1. Salmagundi is a type of salad that contains a little bit of everything.
2. I have added several more essays to the “The One About…” page, including the one about Sharia Finance, the one about Jesus and Guns and the one about Jesus Christ: Economist. I’ll try to get some more up today.
3. Yes, I saw that the Obama regime is threatening to arrest any priest chaplain who says Mass. Obviously, every Catholic priest chaplain should IMMEDIATLY go offer the August and Unbloody Holy Sacrifice in the most public way possible every single day and then force the Obama regime to either arrest them and physically drag them off the altar or sit down and shut up. Fix bayonets and CHARGE! No army ever won a war by cowering in fear.

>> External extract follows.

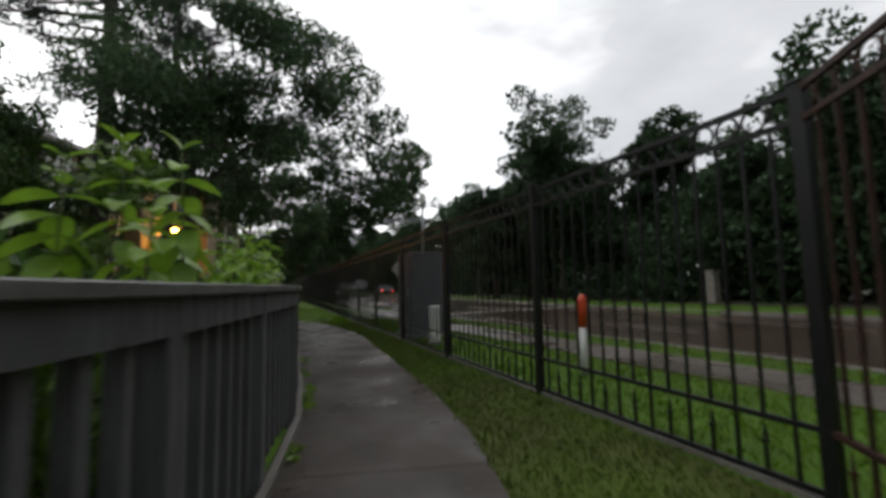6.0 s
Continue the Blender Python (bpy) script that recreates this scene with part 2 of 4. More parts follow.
class Geo:
    """Collects boxes, tubes and the like into one mesh."""

    def __init__(self):
        self.v, self.f = [], []

    def add(self, verts, faces):
        o = len(self.v)
        self.v += [tuple(p) for p in verts]
        self.f += [tuple(i + o for i in f) for f in faces]
        return self

    def box(self, x0, y0, z0, x1, y1, z1, bevel=0.0):
        if not bevel:
            v = [(x0, y0, z0), (x1, y0, z0), (x1, y1, z0), (x0, y1, z0), (x0, y0, z1), (x1, y0, z1), (x1, y1, z1), (x0, y1, z1)]
            return self.add(v, [(3, 2, 1, 0), (4, 5, 6, 7), (0, 1, 5, 4), (1, 2, 6, 5), (2, 3, 7, 6), (3, 0, 4, 7)])
        b = bevel
        rings = []
        for z, i in ((z0, b), (z0 + b, 0), (z1 - b, 0), (z1, b)):
            rings.append([(x0 + i + b * (i == 0), y0 + i, z), (x1 - i - b * (i == 0), y0 + i, z), (x1 - i, y0 + i + b, z), (x1 - i, y1 - i - b, z),
                          (x1 - i - b * (i == 0), y1 - i, z), (x0 + i + b * (i == 0), y1 - i, z), (x0 + i, y1 - i - b, z), (x0 + i, y0 + i + b, z)])
        v = [p for r in rings for p in r]
        f = [tuple(reversed(range(8))), tuple(range(24, 32))]
        for r in range(3):
            for i in range(8):
                j = (i + 1) % 8
                f.append((r * 8 + i, r * 8 + j, r * 8 + 8 + j, r * 8 + 8 + i))
        return self.add(v, f)

    def tube(self, pts, radii, sides=8, cap=True):
        pts = [Vector(p) for p in pts]
        rings = []
        for i, p in enumerate(pts):
            d = (pts[min(i + 1, len(pts) - 1)] - pts[max(i - 1, 0)]).normalized()
            a = d.orthogonal().normalized() if i == 0 else (a - d * a.dot(d)).normalized()
            b = d.cross(a)
            r = radii[i]
            rings += [p + (a * math.cos(2 * math.pi * k / sides) + b * math.sin(2 * math.pi * k / sides)) * r for k in range(sides)]
        f = []
        for i in range(len(pts) - 1):
            for k in range(sides):
                m = (k + 1) % sides
                f.append((i * sides + k, i * sides + m, (i + 1) * sides + m, (i + 1) * sides + k))
        if cap:
            f += [tuple(reversed(range(sides))), tuple(range((len(pts) - 1) * sides, len(pts) * sides))]
        return self.add(rings, f)

    def prism(self, outline, z0, z1):
        k = len(outline)
        v = [(x, y, z0) for x, y in outline] + [(x, y, z1) for x, y in outline]
        f = [tuple(reversed(range(k))), tuple(range(k, 2 * k))] + [(i, (i + 1) % k, (i + 1) % k + k, i + k) for i in range(k)]
        return self.add(v, f)

    def mesh(self, name, mat, smooth=False):
        return mesh_from(name, self.v, self.f, mat, smooth)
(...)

4. Speaking of which, here is a great reader comment on the “’78 Chryslers and Prayer” piece:
At the end of your “Mopar vs GM, Prayer” you added an addendum about the contemptative/cloistered orders. This thought did occur to me when you mentioned that prayer isn’t the purpose, but I’ve read just enough about the lives of cloistered Saints to realize that your analogy fits them even better than us in the secular world. Prayer is their fuel too, but the work they are doing is more sublime and more direct than what we do. Being a military nerd and member of the Church Militant, I have taken to calling the cloistered religious the Heavy Artillery of the Church Militant. Just look at the life of the Little Flower (St. Therese of Lisieux): her spiritual combat on behalf of missionaries was like a thousand howitzers “softening up” an enemy formation before sending in the infantry to finish the job — only more so. Just as every Mass is a bending of space and time which summarizes all time and brings us into physical contact with Christ crucified on Calvary, so the cloistered religious, behind the walls of their monastery, do direct combat with satan and his minion without the constraints of physical space getting in their way. There have been dramatic examples of this in history — like Blessed Mary Agreda** — but before reading your addendum I thought it was even more the case for the religious.
And what happens to a military ground force when it loses artillery or air support — or worse yet, those assets target them instead of the enemy? That’s what we’re seeing in the Church with the loss of the monks and nuns and the perversion of the few that remain.
And now our commander-in-chief is ordering us to discard our weapons and stop fighting with our enemies…. I think the minor chastisement is upon us.